I need, of course, to address my ego a little more in depth. I was taken to task by Mehran once saying that I thought things should be handed to me. I understand where that comes from but I don’t agree with it.

Another story: Norah went to Chicago on business and I tagged along. To take my part off on my taxes I hit an open mic and rocked it. The next day, I had an email from a guy offering me $25 for 10mins at a local club.

“Where did you come from,” he asked?

“Boston. I’m not here for too long. Just visiting.”

“Too bad. I could get you more gigs. You’re great!”

Flash forward a few weeks later at The Comedy Studio. Again, I rocked it. And I was depressed as all fuck.

“What’s wrong,” Mehran asked, “You destroyed up there! God, that was so good!!”

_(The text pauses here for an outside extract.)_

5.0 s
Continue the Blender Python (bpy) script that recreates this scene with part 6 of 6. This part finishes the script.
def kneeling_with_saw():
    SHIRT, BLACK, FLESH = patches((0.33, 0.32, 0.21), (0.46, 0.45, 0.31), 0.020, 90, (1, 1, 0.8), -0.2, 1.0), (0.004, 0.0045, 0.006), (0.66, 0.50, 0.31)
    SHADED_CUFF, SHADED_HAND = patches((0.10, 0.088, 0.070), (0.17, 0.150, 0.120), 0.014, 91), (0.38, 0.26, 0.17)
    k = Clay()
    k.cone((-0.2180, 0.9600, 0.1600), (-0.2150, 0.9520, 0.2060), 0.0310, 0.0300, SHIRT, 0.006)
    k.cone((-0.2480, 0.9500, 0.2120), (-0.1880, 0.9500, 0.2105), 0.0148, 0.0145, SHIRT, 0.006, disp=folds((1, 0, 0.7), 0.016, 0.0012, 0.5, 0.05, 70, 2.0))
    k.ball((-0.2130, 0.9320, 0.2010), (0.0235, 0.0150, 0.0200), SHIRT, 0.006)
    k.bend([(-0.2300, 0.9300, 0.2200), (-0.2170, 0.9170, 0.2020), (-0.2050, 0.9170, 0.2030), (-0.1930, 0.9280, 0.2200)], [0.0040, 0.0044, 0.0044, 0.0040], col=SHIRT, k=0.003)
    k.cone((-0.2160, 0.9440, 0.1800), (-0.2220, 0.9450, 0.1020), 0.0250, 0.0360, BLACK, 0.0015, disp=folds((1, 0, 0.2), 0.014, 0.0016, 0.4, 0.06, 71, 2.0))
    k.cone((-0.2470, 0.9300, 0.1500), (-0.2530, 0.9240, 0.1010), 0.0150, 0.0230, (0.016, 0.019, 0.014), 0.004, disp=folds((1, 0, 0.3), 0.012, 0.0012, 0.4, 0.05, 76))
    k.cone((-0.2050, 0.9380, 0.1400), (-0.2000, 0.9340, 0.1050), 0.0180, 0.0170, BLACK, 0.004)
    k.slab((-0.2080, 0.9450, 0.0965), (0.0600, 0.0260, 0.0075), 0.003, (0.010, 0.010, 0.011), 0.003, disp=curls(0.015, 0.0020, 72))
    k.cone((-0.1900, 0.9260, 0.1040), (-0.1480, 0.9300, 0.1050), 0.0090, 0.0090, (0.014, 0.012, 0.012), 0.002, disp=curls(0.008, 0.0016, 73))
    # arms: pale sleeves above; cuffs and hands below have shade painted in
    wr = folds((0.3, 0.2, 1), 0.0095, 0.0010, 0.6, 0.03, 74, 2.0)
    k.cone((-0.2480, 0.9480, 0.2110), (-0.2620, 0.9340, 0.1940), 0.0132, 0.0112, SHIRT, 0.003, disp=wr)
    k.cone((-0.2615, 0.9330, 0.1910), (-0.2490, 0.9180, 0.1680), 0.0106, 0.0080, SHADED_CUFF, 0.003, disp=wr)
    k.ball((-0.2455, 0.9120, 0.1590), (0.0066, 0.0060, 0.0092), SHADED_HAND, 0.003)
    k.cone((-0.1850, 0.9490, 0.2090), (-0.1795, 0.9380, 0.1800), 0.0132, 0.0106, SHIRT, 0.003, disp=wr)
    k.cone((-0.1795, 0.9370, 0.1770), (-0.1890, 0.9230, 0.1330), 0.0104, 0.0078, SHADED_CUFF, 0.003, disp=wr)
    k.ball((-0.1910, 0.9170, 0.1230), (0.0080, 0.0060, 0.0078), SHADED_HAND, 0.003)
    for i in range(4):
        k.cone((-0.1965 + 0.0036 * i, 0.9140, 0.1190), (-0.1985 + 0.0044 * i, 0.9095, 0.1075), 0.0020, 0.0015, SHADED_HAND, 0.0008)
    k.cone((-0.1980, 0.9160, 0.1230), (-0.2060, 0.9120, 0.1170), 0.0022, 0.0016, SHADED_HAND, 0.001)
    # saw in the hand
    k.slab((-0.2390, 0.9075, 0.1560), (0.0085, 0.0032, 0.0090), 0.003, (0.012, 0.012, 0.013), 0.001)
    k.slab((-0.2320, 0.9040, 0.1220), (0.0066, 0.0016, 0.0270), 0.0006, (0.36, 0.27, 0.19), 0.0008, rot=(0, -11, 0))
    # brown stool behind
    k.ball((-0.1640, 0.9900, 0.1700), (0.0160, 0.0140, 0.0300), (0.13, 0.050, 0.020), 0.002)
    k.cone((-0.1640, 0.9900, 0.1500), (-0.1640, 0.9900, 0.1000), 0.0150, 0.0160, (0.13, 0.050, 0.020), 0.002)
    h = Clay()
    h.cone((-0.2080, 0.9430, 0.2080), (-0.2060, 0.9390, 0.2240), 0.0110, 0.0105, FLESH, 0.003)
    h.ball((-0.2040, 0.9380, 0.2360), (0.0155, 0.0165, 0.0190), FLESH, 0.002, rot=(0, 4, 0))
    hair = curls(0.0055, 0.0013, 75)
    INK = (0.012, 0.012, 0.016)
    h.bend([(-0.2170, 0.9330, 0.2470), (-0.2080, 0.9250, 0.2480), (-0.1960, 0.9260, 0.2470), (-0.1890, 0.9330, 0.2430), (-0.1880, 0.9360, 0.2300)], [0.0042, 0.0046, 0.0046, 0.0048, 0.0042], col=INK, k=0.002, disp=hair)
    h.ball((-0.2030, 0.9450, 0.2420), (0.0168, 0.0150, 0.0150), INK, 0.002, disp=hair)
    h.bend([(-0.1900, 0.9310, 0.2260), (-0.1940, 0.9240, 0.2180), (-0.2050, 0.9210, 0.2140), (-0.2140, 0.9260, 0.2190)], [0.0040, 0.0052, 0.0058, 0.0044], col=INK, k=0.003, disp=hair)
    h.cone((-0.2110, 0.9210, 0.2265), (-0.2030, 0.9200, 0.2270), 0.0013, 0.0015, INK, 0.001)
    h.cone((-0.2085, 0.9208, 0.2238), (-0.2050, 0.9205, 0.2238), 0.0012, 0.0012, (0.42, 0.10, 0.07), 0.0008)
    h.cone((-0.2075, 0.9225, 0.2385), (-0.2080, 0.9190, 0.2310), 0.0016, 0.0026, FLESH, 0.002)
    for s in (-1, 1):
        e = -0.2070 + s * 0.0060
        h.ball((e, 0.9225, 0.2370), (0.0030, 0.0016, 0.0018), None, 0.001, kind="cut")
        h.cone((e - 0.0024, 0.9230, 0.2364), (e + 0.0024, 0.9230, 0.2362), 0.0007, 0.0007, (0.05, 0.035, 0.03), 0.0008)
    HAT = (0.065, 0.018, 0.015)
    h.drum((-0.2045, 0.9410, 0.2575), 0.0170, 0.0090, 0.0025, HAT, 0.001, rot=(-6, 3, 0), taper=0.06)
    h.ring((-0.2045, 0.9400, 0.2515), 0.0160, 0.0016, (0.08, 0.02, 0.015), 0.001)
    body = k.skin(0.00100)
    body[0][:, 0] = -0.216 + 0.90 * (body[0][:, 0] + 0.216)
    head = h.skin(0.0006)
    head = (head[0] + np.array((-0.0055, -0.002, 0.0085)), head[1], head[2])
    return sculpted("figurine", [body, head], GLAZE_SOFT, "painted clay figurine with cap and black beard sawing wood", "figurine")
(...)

“Yeah?”, I said. “And what’s that gonna get me. Will anyone book me for killing up there? Will you? If you get your own show will you be calling asking me to do your show because I’m a solid, reliable performer? I doubt it. And no one else will, either.” I told him the story of Chicago. He walked away.

After that, I had Mehran on the Hour of Bein’ Good twice. He enjoyed himself both times as did I. Did he ever return the favor. Of course not. Why? You’d have ask him.

Over the course of BBN, I did just shy of 200 videos, a full year of Monday – Friday one minute podcasts (“Briefly Patriotic”), god know how many articles for Shelley The Republican (many weeks I literally wrote the site myself – an article a day) and probably 500+ hour long radio shows. And a ton of stand up gigs.

So, I’m pretty happy with my bona fides. Did I not push and market enough? Probably not. But thus is the path of those with a combination of dickishness and social anxiety. I’m no good a ramming things down people’s throats.  I kind of assume that when someone says “Good, that’s so good” they’ll come back for more. I know that’s not the case and, honestly, I’m trying to work through my own attitudes about it because of this.

Currently, the YouTube total for BBN’s death announcement sits at 878 views.

The video for the CD release is 338. Less than half.

So, the call to end BBN seems justified. The market isn’t there. And I have a good answer to “How’s that thing that you do going?”

It’s dead.

So you don’t have to worry about asking anymore.